If You Meet A Coyote

  • Coyotes sometimes hunt in small packs, so keep an eye on your surroundings.
  • Calmly and slowly back away and maintain eye contact. Don’t turn your back.
  • Pick up your dog (if it’s small enough) so he does not run, or keep your larger dog close to you.
  • Raise your arms or hold a jacket or backpack over your head to make yourself look bigger.
  • Clap your hands and shout in a deep voice.

If You Are Attacked By A Coyote

  • Don’t run.
  • Yell loudly and throw rocks, sticks, or your belongings at it.
  • If it moves closer, throw dirt, gravel, or sand in its eyes.

If You Encounter A Bear

  • When you see a bear but the bear doesn’t see you, detour quickly and quietly, but do not run. Give the bear plenty of room, allowing it to continue its activities undisturbed.
  • Pick up your dog (if it’s small enough) so he does not run, or keep your larger dog close to you.
  • If the bear sees you, remain still, stand your ground, and avoid sudden movements.
  • You want the bear to know you’re human, so talk calmly in a normal voice and move your arms.
  • The bear might come closer or stand on its hind legs to get a better view. Remember, a standing bear is not always a sign of aggression.
  • If the bear is watching you but not moving, slowly move sideways away from the bear. This allows you to keep an eye on the bear and avoid tripping. If the bear follows, stop and hold your ground.
  • Throw something onto the ground (like a hat or camera) if the bear moves toward you. This might distract the bear and allow you to escape.
  • Never feed or throw food to a bear.

If A Bear Charges You

  • Remember that bears charge as a bluff by running toward you then veering off or stopping abruptly. Stand your ground until the bear stops, then slowly back away.
  • Never, ever run from a bear. They will chase, and bears can run faster than 30 mph.
  • Don’t run towards or climb a tree. Both black bears and grizzlies can climb trees, and many bears will be provoked to chase you if they see you climbing.

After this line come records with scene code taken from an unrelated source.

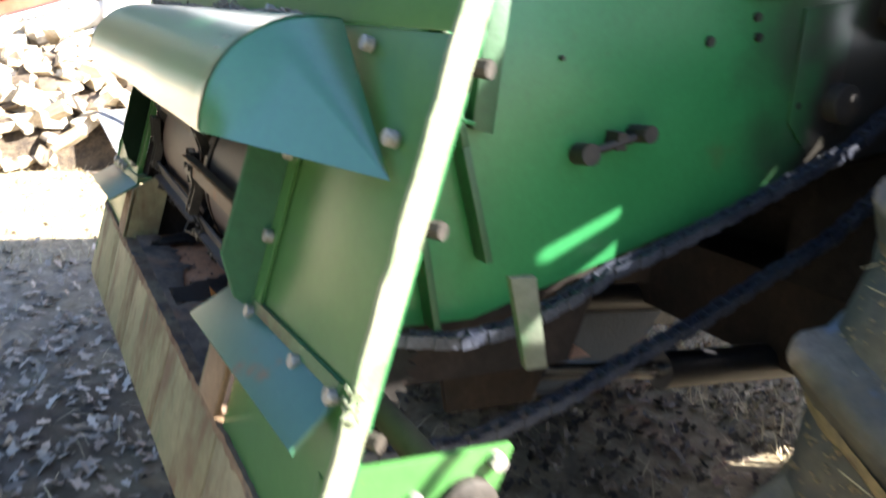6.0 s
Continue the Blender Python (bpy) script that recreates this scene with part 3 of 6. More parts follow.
    for i in range(2400):
        x = rnd(XL, XR)
        deep = max(0.0, noise.noise(Vector((x * 5, 4, 2))) + 0.25) * 0.020
        c = (x, rnd(0.155, 0.27), 1.334 + rnd(-0.004, 0.003) + rnd(0, deep))
        g.crumb(c, rnd(0.002, 0.009), 0.3)
    for i in range(4200):
        x = rnd(XL, XR)
        # gap kept so sun can pass to the hood
        if -0.475 < x < -0.31:
            continue
        top = 0.012 + 0.009 * noise.noise(Vector((x * 7, 2, 5))) + 0.006 * noise.noise(Vector((x * 30, 2, 5)))
        g.crumb((x, 0.172 + rnd(-0.012, 0.03) + 0.015 * x, 1.334 + rnd(0, 1) * top), rnd(0.0012, 0.0042), 0.8)
    for i in range(1400):
        y = rnd(0.3, 1.2)
        g.crumb((rnd(-1.3, -0.38), y, 1.345 + (y - 0.395) * 0.1595), rnd(0.003, 0.014), 0.4)
    for cx in (-0.33, -0.12, -1.10, -1.50):
        for i in range(200):
            g.crumb((cx + rnd(-0.09, 0.09), 0.19 + rnd(-0.03, 0.06), 1.338 + rnd(0, 0.014)), rnd(0.003, 0.009), 0.4)
    for pts in ([(-0.30, 0.20, 1.345), (-0.22, 0.215, 1.352), (-0.12, 0.205, 1.350), (-0.02, 0.20, 1.346)], [(-0.16, 0.19, 1.345), (-0.145, 0.20, 1.375), (-0.10, 0.21, 1.372), (-0.07, 0.21, 1.348)], [(-0.09, 0.18, 1.347), (0.00, 0.235, 1.350), (0.05, 0.26, 1.344)]):
        part("dry_stalk", Geo().tube(pts, 0.0045, 6), stalk_mat, house, "pale dry stalk lying on the corner")
    # caked dirt ridge along the front top edge, heightened to shade the hood
    ridge, ns = Geo(), 320
    vs = []
    for i in range(ns + 1):
        x = XL + (XR - XL) * i / ns
        h = 0.036 + 0.004 * noise.noise(Vector((x * 7, 2, 5))) + 0.004 * noise.noise(Vector((x * 38, 2, 9)))
        # low stretches shaped to let a sun patch onto the hood
        if -0.500 < x < -0.338 or -0.292 < x < -0.280:
            h = 0.0225
        w = 0.003 * noise.noise(Vector((x * 45, 8, 1)))
        vs += [(x, y + w + 0.015 * x, 1.333 + h * k) for y, k in ((0.156, 0.0), (0.155, 0.75), (0.160, 1.0), (0.172, 0.95), (0.190, 0.7), (0.215, 0.0))]
    ridge.add(vs, [(i * 6 + j, i * 6 + j + 1, i * 6 + j + 7, i * 6 + j + 6) for i in range(ns) for j in range(5)])
    part("dirt_ridge", ridge, grime, house, "caked ridge of dirt along the top edge, heightened to shade the hood", smooth=30)
    part("debris", g, grime, house, "dried chaff and dirt lying on top", kind="stuff")

    # ragged flange standing up at the corner of the top edge
    for xa, xb in ((-0.255, -0.015), (-1.675, -1.56)):
        g = Geo()
        m = 26
        for i in range(m):
            x0, x1 = xa + (xb - xa) * i / m, xa + (xb - xa) * (i + 1) / m
            h0, h1 = (1.352 + 0.014 * noise.noise(Vector((x * 23, 1, 6))) + 0.012 * noise.noise(Vector((x * 60, 1, 6))) for x in (x0, x1))
            yy = 0.186 + 0.006 * noise.noise(Vector((x0 * 20, 7, 7)))
            g.prism([(x0, yy, 1.325), (x1, yy, 1.325), (x1, yy + 0.01, h1), (x0, yy + 0.01, h0)], (0, 0, 0), (0, 0.003, 0))
        part("ragged_flange", g, cream_edge, house, "ragged flange with flaking pale paint")

    # hinged deflector flaps
    for s in (0, 1):
        q = (lambda x: -1.68 - x) if s else (lambda x: x)
        a, b = (-1.225, -1.655) if s else (-0.440, -0.030)
        if s:
            a, b = -1.282, -1.675
            ha, hb = 0.874, 0.850
            P = [fp(a, ha, 0.004), fp(b, hb, 0.004), Vector((b, -0.030, hb - 0.034)), Vector((a, -0.022, ha - 0.034))]
        else:
            ha, hb = 0.902, 0.922
            P = [fp(a, ha, 0.004), fp(b, hb, 0.004), Vector((b, 0.022, 0.874)), Vector((a, 0.004, 0.868))]
        fl = part("deflector_flap", Geo().prism(P, (0, 0, 0), (0, 0.002, -0.005)), flap_mat, house, "short green deflector flap, paint scratched", bevel=0.001)
        part("hinge_strip", Geo().prism([fp(a, ha, 0.006), fp(b, hb, 0.006), fp(b, hb + 0.014, 0.006), fp(a, ha + 0.014, 0.006)], (0, 0, 0), (0, 0.030 if s else 0.005, 0)), green_rusty, fl)
        x0, x1 = (-1.268, -1.352) if s else (-0.435, -0.345)
        part("corner_plate", Geo().prism([fp(x0, 0.752, 0.012), fp(x1, 0.752, 0.012), fp(x1, 0.862, 0.012), fp(x0, 0.862, 0.012)], (0, 0, 0), (0, 0.01, 0)), plate_rusty, house, "small rusted corner plate", bevel=0.003)
        part("corner_side", Geo().prism([fp(x0, 0.752, 0.012), fp(x0, 0.862, 0.012), fp(x0, 0.900, -0.03), fp(x0, 0.888, -0.06), fp(x0, 0.752, -0.06)], (0, 0, 0), (0.006 * (1 - 2 * s), 0, 0)), apron_mat, house)

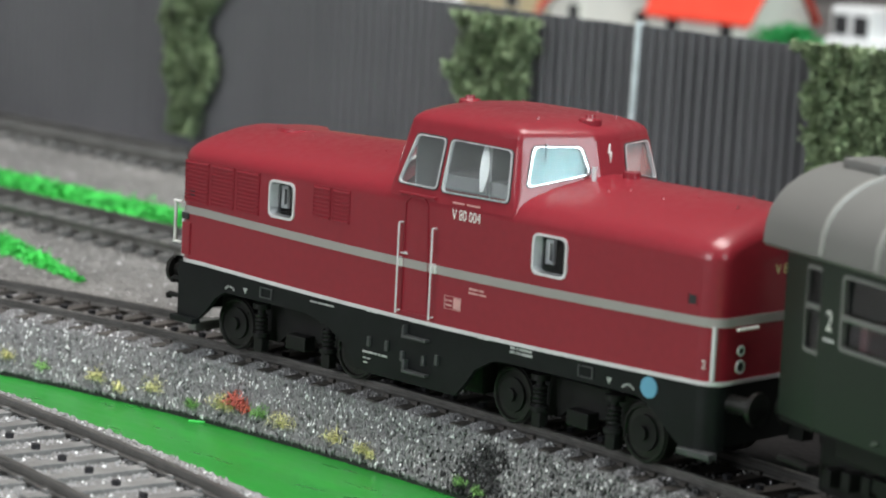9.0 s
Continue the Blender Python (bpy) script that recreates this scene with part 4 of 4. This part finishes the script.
    # underframe and bogies
    p("sole_bar", box(bmesh.new(), 12, LENC - 2, -12.5, -10.5, 22.5, 25.6, 0.3), M_BOGIE, None, "black sole bar")
    p("sole_bar", box(bmesh.new(), 2, LENC - 2, 11.5, 13.5, 22.5, 25.6, 0.3), M_BOGIE, None, "black sole bar")
    for x0, x1b, z0 in ((72, 92, 17.5), (98, 112, 18.5), (122, 148, 17.5)):
        p("underfloor_box", box(bmesh.new(), x0, x1b, -12, -3, z0, 25.4, 0.5), M_BOGIE, None, "black underfloor box")
    for y in (-8.7, 8.7):
        bm = cyl(bmesh.new(), -3.0, y, 26, 1.4, 6, "x", 14)
        cyl(bm, -6.0, y, 26, 2.7, 0.8, "x", 18)
        p("buffer", bm, M_WHEEL, None, "dark round buffer", 40)
    p("coupler_gear", box(bmesh.new(), 3, 20, -9, 9, 15.0, 25.4, 0.8), M_BOGIE, None, "black coupler gear under the coach end")
    for x0 in (8, 13, 18):
        p("brake_rod", box(bmesh.new(), x0, x0 + 2.2, -12, 12, 16.5 + 0.1 * x0, 19.5 + 0.1 * x0, 0.3), M_BOGIE, None, "dark brake rod")
    p("step", box(bmesh.new(), 1.0, 9.0, -15.5, -13.2, 20.0, 20.8, 0.2), M_BOGIE, None, "dark entrance step")
    p("coupling", box(bmesh.new(), -8, 2, -1.2, 1.2, 19.5, 22.5, 0.3), M_BOGIE, None, "black coupling")
    for bx in (43.0, 199.0):
        for sx in (-14.4, 14.4):
            for side in (-1, 1):
                bm = cyl(bmesh.new(), bx + sx, side * 9.0, RAIL_TOP + 5.3, 5.3, 2.4, "y", 28)
                torus(bm, bx + sx, side * 10.2, RAIL_TOP + 5.3, 4.8, 0.35, 28, 6)
                p("wheel", bm, M_WHEEL, None, "dark steel wheel", 40)
                p("axle_box", box(bmesh.new(), bx + sx - 2.2, bx + sx + 2.2, side * 11.8 - 1.2, side * 11.8 + 1.2, 16.2, 21.0, 0.4), M_BOGIE, None, "black axle box")
                p("spring", cyl(bmesh.new(), bx + sx + (5 if sx < 0 else -5), side * 12, 20, 1.3, 4.5, "z", 12), M_BOGIE)
        for side in (-1, 1):
            bm = plate(bmesh.new(), [(bx - 22, 21.5), (bx + 22, 21.5), (bx + 22, 19.5), (bx + 9, 17.0), (bx + 5, 15.0), (bx - 5, 15.0), (bx - 9, 17.0), (bx - 22, 19.5)], side * 11.2 - 0.8, side * 11.2 + 0.8)
            p("bogie_frame", bm, M_BOGIE, None, "black bogie side frame")
    return C


coach()
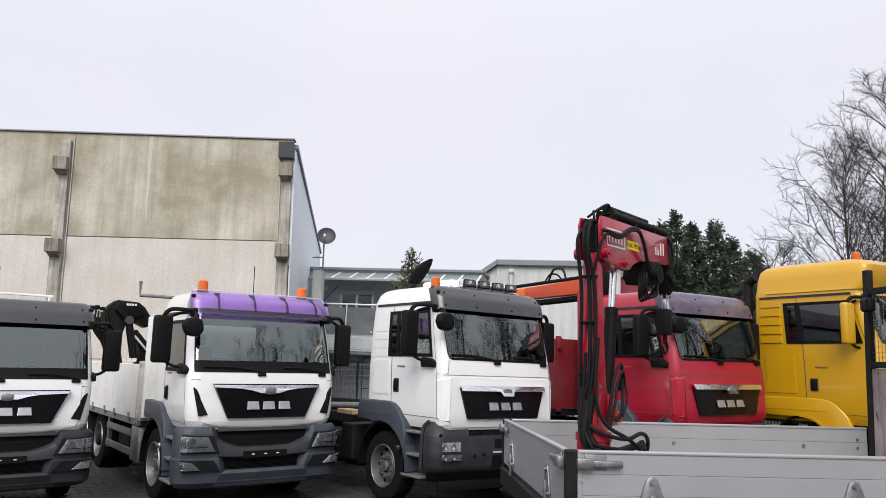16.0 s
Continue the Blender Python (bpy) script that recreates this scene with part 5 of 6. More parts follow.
def hinge(parent, x, y, face):
    """A pear-shaped pressed hinge plate with three bolts; face 'y' looks to -y, face 'x' to -x."""
    pts = [(-0.045, VF + 0.012), (-0.072, VF + 0.025), (-0.084, VF + 0.065), (-0.05, VF + 0.16), (-0.03, VF + 0.215), (0.0, VF + 0.232), (0.03, VF + 0.215), (0.05, VF + 0.16), (0.084, VF + 0.065), (0.072, VF + 0.025), (0.045, VF + 0.012)]
    if face == "y":
        f0, f1 = (lambda a, b: (x + a, y, b)), (lambda a, b: (x + a, y - 0.012, b))
        pt = lambda a, b, d: (x + a, y - d, b)
    else:
        f0, f1 = (lambda a, b: (y, x + a, b)), (lambda a, b: (y - 0.012, x + a, b))
        pt = lambda a, b, d: (y - d, x + a, b)
    part("hinge_plate", one_prism(pts, f0, f1, 0.004), "steel", parent, smooth=True)
    for a, b in ((-0.055, VF + 0.06), (0.055, VF + 0.06), (0.0, VF + 0.195)):
        bm = one_rod(pt(a, b, 0.011), pt(a, b, 0.016), 0.017, 14)
        rod(bm, pt(a, b, 0.016), pt(a, b, 0.024), 0.010, 8)
        part("bolt", bm, "steel", parent, smooth=True)
    bm = one_prism([(-0.022, VF - 0.03), (-0.014, VF + 0.13), (0.014, VF + 0.13), (0.022, VF - 0.03)], lambda a, b: pt(a, b, 0.010), lambda a, b: pt(a, b, 0.026), 0.006)
    part("hinge_rib", bm, "steel", parent, smooth=True)


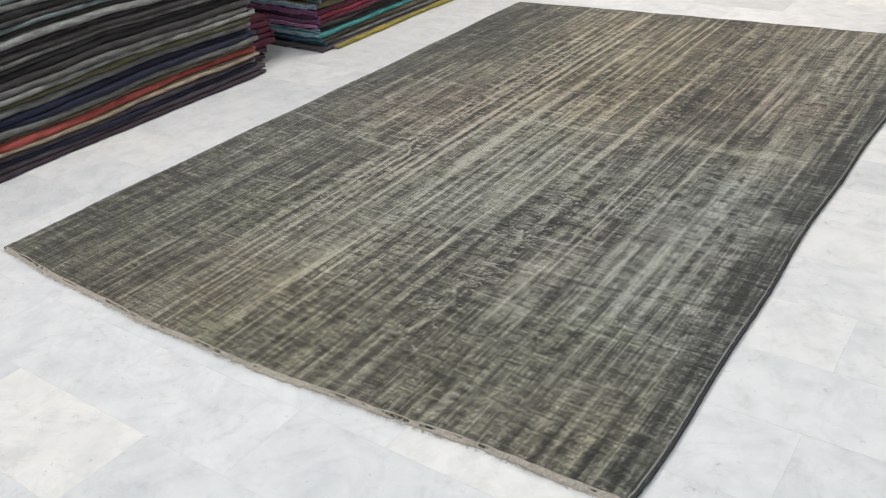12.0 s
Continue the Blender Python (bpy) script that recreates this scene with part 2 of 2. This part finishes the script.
def rug_outline(u, v):
    """Plan of the rug from fractions across and along: slightly skewed far end, wavy sides, bowed near end."""
    near = 0.004 - 0.016 * u - 0.045 * np.sin(np.pi * np.clip(u / 0.8, 0, 1)) * (u < 0.8) + 0.04 * u**4 + 0.003 * np.sin(u * 31)
    far = 3.71 + 0.17 * np.power(np.clip(u, 0, 1), 0.7) + 0.004 * np.sin(u * 43 + 1)
    y = near + (far - near) * v
    left = -0.006 * np.sin(y * 2.1) - 0.004 * v + 0.003 * np.sin(y * 9.0)
    right = RUG_W + 0.008 * np.sin(y * 2.6 + 0.6) + 0.004 * np.sin(y * 7.5)
    right = right - 0.010 * np.exp(-np.clip(y, 0, 9) / 0.05)
    return left + (right - left) * u, y


def wear_shading_at(x, y):
    """0 where dark pile is left, 1 where the pale foundation shows; includes highlight and shadow painted at the
    puckers.
    """
    xs = x + 0.010 * (lattice(3, x * 1.5, y * 1.2) - 0.5)
    # single wefts and warps fray past the edge of every patch
    comb = lattice(81, x * 5, y / 0.0046) - 0.5
    fray = lattice(82, x / 0.0040, y * 4) - 0.5
    xc, yc = xs + 0.006 * comb, y + 0.10 * fray
    xd, yd = xs + 0.030 * comb, y + 0.014 * fray
    w = 0.535 + 0.22 * (lattice(11, xc * 34, yc * 1.1) - 0.5) + 0.20 * (lattice(12, xc * 85, yc * 2.6) - 0.5) + 0.16 * (lattice(13, x * 235, y * 6) - 0.5)
    w += 0.12 * (lattice(14, xd * 4.5, y * 38) - 0.5) + 0.22 * (lattice(15, x * 8, y * 190) - 0.5) + 0.10 * (lattice(24, xd * 2.2, y * 12) - 0.5)
    w += 0.22 * (lattice(18, x * 2.1 + 3, y * 1.7) - 0.5) + 0.07 * (lattice(17, xd * 9, yd * 7) - 0.5) + 0.16 * (lattice(16, xd * 34, yd * 50) - 0.5)
    patchy = 0.7 + 0.5 * lattice(19, xd * 12, yd * 9)
    # bare streaks along the warp: place, width, start, end, strength
    for c, s, lo, hi, k in ((0.899, 0.013, 1.15, 3.8, 0.80), (0.953, 0.012, 1.0, 3.2, 0.70), (1.08, 0.016, 1.3, 3.5, 0.42), (1.235, 0.014, 1.9, 2.8, 0.30),
                            (1.368, 0.013, 2.1, 3.2, 0.54), (1.541, 0.006, 1.8, 2.5, 0.50), (1.568, 0.006, 1.6, 2.35, 0.52), (2.13, 0.028, 1.0, 3.6, 0.38),
                            (0.325, 0.015, 1.5, 2.5, 0.34), (1.76, 0.018, 0.5, 2.2, 0.22), (1.945, 0.022, 0.5, 3.4, 0.28), (0.648, 0.012, 2.2, 2.9, 0.36), (2.02, 0.012, 1.8, 3.4, 0.22)):
        w += k * bell(xc, c, s) * window(y, lo, hi, 0.5) * patchy
    for c, s, lo, hi, k in ((0.215, 0.012, 1.8, 2.6, 0.26), (0.80, 0.016, 2.2, 2.9, 0.26), (1.13, 0.014, 1.5, 2.1, 0.26), (1.375, 0.014, 1.5, 1.95, 0.26), (1.58, 0.024, 2.65, 3.15, 0.20),
                            (0.48, 0.014, 1.8, 2.3, 0.2), (2.28, 0.012, 0.5, 3.0, 0.22), (1.84, 0.010, 0.2, 1.2, 0.22), (1.28, 0.012, 0.1, 1.0, 0.24), (0.72, 0.012, 0.2, 1.3, 0.22)):
        w += k * bell(xc, c, s) * window(y, lo, hi, 0.5) * patchy
    w += 0.55 * bell(xc, 1.10 + 0.11 * (y - 0.5), 0.016) * window(y, 0.3, 1.15, 0.4) * patchy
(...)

If A Brown or Grizzly Bear Attacks

  • Use bear spray if you have it. Spray when the bear is within 40 feet so it runs into the fog. Aim for the bear’s face.
  • Play dead! Lie face down on the ground with your hands around the back of your neck.
  • Stay silent and try not to move.
  • Keep your legs spread apart and if you can, and leave your pack on to protect your back.
  • Fighting back usually increases the intensity of the attack. However, if the bear persists, fight back vigorously. Use whatever you have to hit the bear in the face.